** BEGIN Material to process **

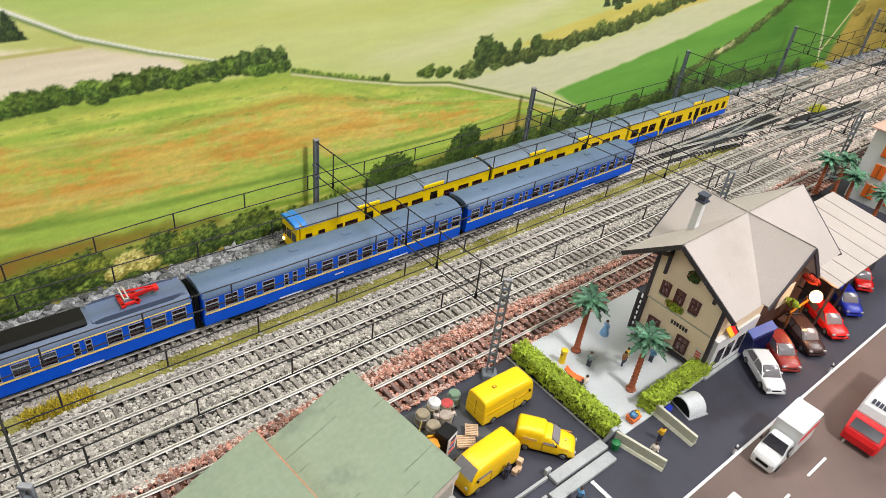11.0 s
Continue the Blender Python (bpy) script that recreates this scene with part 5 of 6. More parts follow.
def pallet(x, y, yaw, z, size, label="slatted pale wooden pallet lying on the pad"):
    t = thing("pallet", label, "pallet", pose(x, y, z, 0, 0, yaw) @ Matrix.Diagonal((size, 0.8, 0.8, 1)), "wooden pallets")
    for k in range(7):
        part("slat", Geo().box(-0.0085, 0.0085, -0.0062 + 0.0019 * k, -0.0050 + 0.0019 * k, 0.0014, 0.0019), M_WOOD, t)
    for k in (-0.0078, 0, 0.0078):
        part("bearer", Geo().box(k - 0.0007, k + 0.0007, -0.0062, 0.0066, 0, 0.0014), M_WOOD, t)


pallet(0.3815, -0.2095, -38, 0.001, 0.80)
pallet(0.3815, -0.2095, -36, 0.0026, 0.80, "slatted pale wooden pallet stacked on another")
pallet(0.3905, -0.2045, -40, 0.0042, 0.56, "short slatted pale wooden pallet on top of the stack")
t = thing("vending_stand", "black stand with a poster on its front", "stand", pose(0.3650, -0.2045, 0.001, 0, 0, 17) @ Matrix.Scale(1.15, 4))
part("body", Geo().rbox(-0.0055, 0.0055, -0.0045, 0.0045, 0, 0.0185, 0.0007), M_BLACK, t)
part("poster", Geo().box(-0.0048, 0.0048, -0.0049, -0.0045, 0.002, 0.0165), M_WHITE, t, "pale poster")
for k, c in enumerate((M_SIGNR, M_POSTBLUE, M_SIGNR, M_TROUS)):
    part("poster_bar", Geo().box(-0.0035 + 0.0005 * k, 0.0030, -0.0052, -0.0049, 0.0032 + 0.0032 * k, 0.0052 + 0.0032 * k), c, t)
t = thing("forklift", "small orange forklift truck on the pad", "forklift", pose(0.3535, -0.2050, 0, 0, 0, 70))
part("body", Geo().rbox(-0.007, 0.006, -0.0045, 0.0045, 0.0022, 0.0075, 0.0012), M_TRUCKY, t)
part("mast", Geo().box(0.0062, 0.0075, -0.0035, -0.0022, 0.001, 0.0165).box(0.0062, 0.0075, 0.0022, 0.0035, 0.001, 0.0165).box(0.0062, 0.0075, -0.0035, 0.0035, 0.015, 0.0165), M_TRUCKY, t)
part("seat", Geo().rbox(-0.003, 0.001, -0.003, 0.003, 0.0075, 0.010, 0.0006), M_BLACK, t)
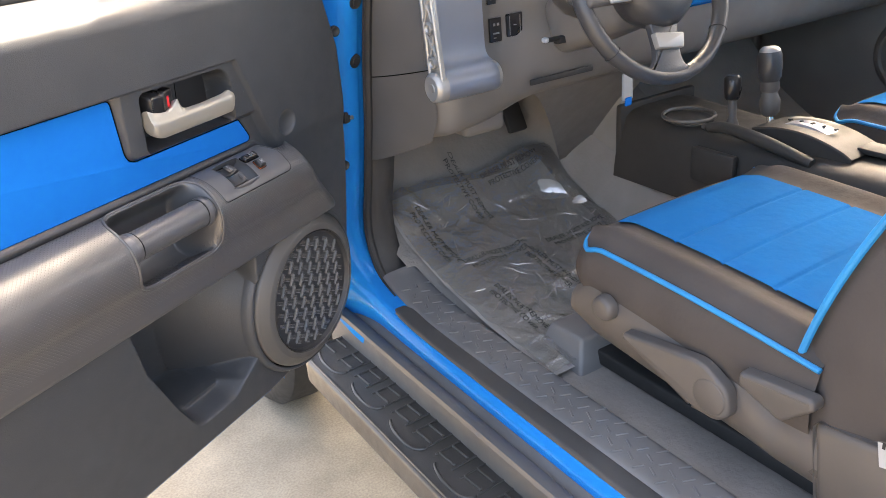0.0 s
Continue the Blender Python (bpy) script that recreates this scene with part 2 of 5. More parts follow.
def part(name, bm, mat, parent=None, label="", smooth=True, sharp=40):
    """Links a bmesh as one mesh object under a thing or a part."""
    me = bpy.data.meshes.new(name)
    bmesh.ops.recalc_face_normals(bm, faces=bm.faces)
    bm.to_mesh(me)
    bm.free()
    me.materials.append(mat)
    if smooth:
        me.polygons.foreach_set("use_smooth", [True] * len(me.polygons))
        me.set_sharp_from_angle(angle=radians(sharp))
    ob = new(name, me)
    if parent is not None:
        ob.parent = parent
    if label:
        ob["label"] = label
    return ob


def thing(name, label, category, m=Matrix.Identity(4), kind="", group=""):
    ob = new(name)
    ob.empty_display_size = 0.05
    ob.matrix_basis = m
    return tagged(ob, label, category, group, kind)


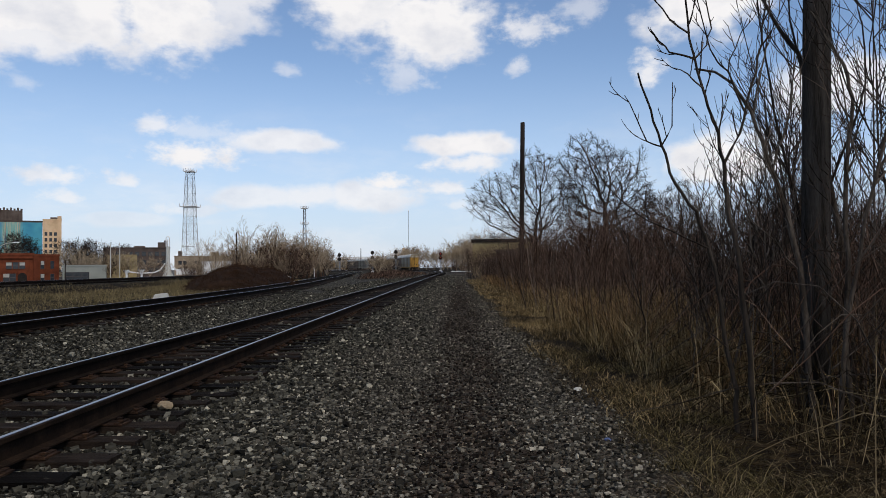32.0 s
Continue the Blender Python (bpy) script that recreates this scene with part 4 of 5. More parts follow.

** END Material to process **

> [Instruction] Copy out the records above in full, exactly as written, but not the pictures.

> [Solution to the exercise]
11.0 s
Continue the Blender Python (bpy) script that recreates this scene with part 5 of 6. More parts follow.
def pallet(x, y, yaw, z, size, label="slatted pale wooden pallet lying on the pad"):
    t = thing("pallet", label, "pallet", pose(x, y, z, 0, 0, yaw) @ Matrix.Diagonal((size, 0.8, 0.8, 1)), "wooden pallets")
    for k in range(7):
        part("slat", Geo().box(-0.0085, 0.0085, -0.0062 + 0.0019 * k, -0.0050 + 0.0019 * k, 0.0014, 0.0019), M_WOOD, t)
    for k in (-0.0078, 0, 0.0078):
        part("bearer", Geo().box(k - 0.0007, k + 0.0007, -0.0062, 0.0066, 0, 0.0014), M_WOOD, t)


pallet(0.3815, -0.2095, -38, 0.001, 0.80)
pallet(0.3815, -0.2095, -36, 0.0026, 0.80, "slatted pale wooden pallet stacked on another")
pallet(0.3905, -0.2045, -40, 0.0042, 0.56, "short slatted pale wooden pallet on top of the stack")
t = thing("vending_stand", "black stand with a poster on its front", "stand", pose(0.3650, -0.2045, 0.001, 0, 0, 17) @ Matrix.Scale(1.15, 4))
part("body", Geo().rbox(-0.0055, 0.0055, -0.0045, 0.0045, 0, 0.0185, 0.0007), M_BLACK, t)
part("poster", Geo().box(-0.0048, 0.0048, -0.0049, -0.0045, 0.002, 0.0165), M_WHITE, t, "pale poster")
for k, c in enumerate((M_SIGNR, M_POSTBLUE, M_SIGNR, M_TROUS)):
    part("poster_bar", Geo().box(-0.0035 + 0.0005 * k, 0.0030, -0.0052, -0.0049, 0.0032 + 0.0032 * k, 0.0052 + 0.0032 * k), c, t)
t = thing("forklift", "small orange forklift truck on the pad", "forklift", pose(0.3535, -0.2050, 0, 0, 0, 70))
part("body", Geo().rbox(-0.007, 0.006, -0.0045, 0.0045, 0.0022, 0.0075, 0.0012), M_TRUCKY, t)
part("mast", Geo().box(0.0062, 0.0075, -0.0035, -0.0022, 0.001, 0.0165).box(0.0062, 0.0075, 0.0022, 0.0035, 0.001, 0.0165).box(0.0062, 0.0075, -0.0035, 0.0035, 0.015, 0.0165), M_TRUCKY, t)
part("seat", Geo().rbox(-0.003, 0.001, -0.003, 0.003, 0.0075, 0.010, 0.0006), M_BLACK, t)
0.0 s
Continue the Blender Python (bpy) script that recreates this scene with part 2 of 5. More parts follow.
def part(name, bm, mat, parent=None, label="", smooth=True, sharp=40):
    """Links a bmesh as one mesh object under a thing or a part."""
    me = bpy.data.meshes.new(name)
    bmesh.ops.recalc_face_normals(bm, faces=bm.faces)
    bm.to_mesh(me)
    bm.free()
    me.materials.append(mat)
    if smooth:
        me.polygons.foreach_set("use_smooth", [True] * len(me.polygons))
        me.set_sharp_from_angle(angle=radians(sharp))
    ob = new(name, me)
    if parent is not None:
        ob.parent = parent
    if label:
        ob["label"] = label
    return ob


def thing(name, label, category, m=Matrix.Identity(4), kind="", group=""):
    ob = new(name)
    ob.empty_display_size = 0.05
    ob.matrix_basis = m
    return tagged(ob, label, category, group, kind)


32.0 s
Continue the Blender Python (bpy) script that recreates this scene with part 4 of 5. More parts follow.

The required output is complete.